Available data

-- begin --

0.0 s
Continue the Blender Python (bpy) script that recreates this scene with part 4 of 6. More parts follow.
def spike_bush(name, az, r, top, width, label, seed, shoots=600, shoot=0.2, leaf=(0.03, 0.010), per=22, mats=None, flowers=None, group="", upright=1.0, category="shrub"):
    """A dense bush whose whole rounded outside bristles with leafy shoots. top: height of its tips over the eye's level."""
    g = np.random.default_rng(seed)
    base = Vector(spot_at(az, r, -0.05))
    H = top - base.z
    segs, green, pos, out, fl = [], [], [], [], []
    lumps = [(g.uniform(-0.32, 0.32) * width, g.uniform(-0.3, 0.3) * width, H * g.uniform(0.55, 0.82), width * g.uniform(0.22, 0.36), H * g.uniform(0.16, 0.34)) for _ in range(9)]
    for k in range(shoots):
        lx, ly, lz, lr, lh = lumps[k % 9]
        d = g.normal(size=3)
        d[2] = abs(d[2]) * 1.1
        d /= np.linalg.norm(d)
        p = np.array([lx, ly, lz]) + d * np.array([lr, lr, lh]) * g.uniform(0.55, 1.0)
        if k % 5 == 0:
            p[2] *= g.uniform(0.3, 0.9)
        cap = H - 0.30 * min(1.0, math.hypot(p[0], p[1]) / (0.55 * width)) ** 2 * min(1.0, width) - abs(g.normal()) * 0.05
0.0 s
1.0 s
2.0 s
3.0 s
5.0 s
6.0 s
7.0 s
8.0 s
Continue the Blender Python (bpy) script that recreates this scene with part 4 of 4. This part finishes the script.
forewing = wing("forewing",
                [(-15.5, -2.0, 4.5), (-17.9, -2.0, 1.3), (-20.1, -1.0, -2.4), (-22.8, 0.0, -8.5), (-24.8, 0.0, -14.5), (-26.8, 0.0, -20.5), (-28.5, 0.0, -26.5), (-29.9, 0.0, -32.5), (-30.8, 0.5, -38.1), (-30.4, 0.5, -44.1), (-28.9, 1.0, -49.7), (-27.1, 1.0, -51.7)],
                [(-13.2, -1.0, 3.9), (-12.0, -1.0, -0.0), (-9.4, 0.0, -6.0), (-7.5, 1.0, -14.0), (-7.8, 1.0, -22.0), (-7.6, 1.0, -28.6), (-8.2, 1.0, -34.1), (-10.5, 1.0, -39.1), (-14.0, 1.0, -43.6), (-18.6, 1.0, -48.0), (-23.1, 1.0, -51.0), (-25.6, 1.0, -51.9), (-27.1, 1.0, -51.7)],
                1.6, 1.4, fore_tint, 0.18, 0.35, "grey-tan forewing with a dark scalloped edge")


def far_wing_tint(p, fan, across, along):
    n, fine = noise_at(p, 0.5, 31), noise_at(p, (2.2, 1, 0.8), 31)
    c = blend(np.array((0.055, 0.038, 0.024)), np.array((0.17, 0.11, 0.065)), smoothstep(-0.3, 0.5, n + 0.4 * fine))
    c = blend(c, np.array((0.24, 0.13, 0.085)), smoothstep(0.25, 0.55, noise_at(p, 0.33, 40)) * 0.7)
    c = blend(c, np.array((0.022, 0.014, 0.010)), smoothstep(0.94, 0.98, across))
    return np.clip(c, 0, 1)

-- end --

Exercise objective
Retype all of the material, keeping each line exact.

Response to this exercise
0.0 s
Continue the Blender Python (bpy) script that recreates this scene with part 4 of 6. More parts follow.
def spike_bush(name, az, r, top, width, label, seed, shoots=600, shoot=0.2, leaf=(0.03, 0.010), per=22, mats=None, flowers=None, group="", upright=1.0, category="shrub"):
    """A dense bush whose whole rounded outside bristles with leafy shoots. top: height of its tips over the eye's level."""
    g = np.random.default_rng(seed)
    base = Vector(spot_at(az, r, -0.05))
    H = top - base.z
    segs, green, pos, out, fl = [], [], [], [], []
    lumps = [(g.uniform(-0.32, 0.32) * width, g.uniform(-0.3, 0.3) * width, H * g.uniform(0.55, 0.82), width * g.uniform(0.22, 0.36), H * g.uniform(0.16, 0.34)) for _ in range(9)]
    for k in range(shoots):
        lx, ly, lz, lr, lh = lumps[k % 9]
        d = g.normal(size=3)
        d[2] = abs(d[2]) * 1.1
        d /= np.linalg.norm(d)
        p = np.array([lx, ly, lz]) + d * np.array([lr, lr, lh]) * g.uniform(0.55, 1.0)
        if k % 5 == 0:
            p[2] *= g.uniform(0.3, 0.9)
        cap = H - 0.30 * min(1.0, math.hypot(p[0], p[1]) / (0.55 * width)) ** 2 * min(1.0, width) - abs(g.normal()) * 0.05
0.0 s
1.0 s
2.0 s
3.0 s
5.0 s
6.0 s
7.0 s
8.0 s
Continue the Blender Python (bpy) script that recreates this scene with part 4 of 4. This part finishes the script.
forewing = wing("forewing",
                [(-15.5, -2.0, 4.5), (-17.9, -2.0, 1.3), (-20.1, -1.0, -2.4), (-22.8, 0.0, -8.5), (-24.8, 0.0, -14.5), (-26.8, 0.0, -20.5), (-28.5, 0.0, -26.5), (-29.9, 0.0, -32.5), (-30.8, 0.5, -38.1), (-30.4, 0.5, -44.1), (-28.9, 1.0, -49.7), (-27.1, 1.0, -51.7)],
                [(-13.2, -1.0, 3.9), (-12.0, -1.0, -0.0), (-9.4, 0.0, -6.0), (-7.5, 1.0, -14.0), (-7.8, 1.0, -22.0), (-7.6, 1.0, -28.6), (-8.2, 1.0, -34.1), (-10.5, 1.0, -39.1), (-14.0, 1.0, -43.6), (-18.6, 1.0, -48.0), (-23.1, 1.0, -51.0), (-25.6, 1.0, -51.9), (-27.1, 1.0, -51.7)],
                1.6, 1.4, fore_tint, 0.18, 0.35, "grey-tan forewing with a dark scalloped edge")


def far_wing_tint(p, fan, across, along):
    n, fine = noise_at(p, 0.5, 31), noise_at(p, (2.2, 1, 0.8), 31)
    c = blend(np.array((0.055, 0.038, 0.024)), np.array((0.17, 0.11, 0.065)), smoothstep(-0.3, 0.5, n + 0.4 * fine))
    c = blend(c, np.array((0.24, 0.13, 0.085)), smoothstep(0.25, 0.55, noise_at(p, 0.33, 40)) * 0.7)
    c = blend(c, np.array((0.022, 0.014, 0.010)), smoothstep(0.94, 0.98, across))
    return np.clip(c, 0, 1)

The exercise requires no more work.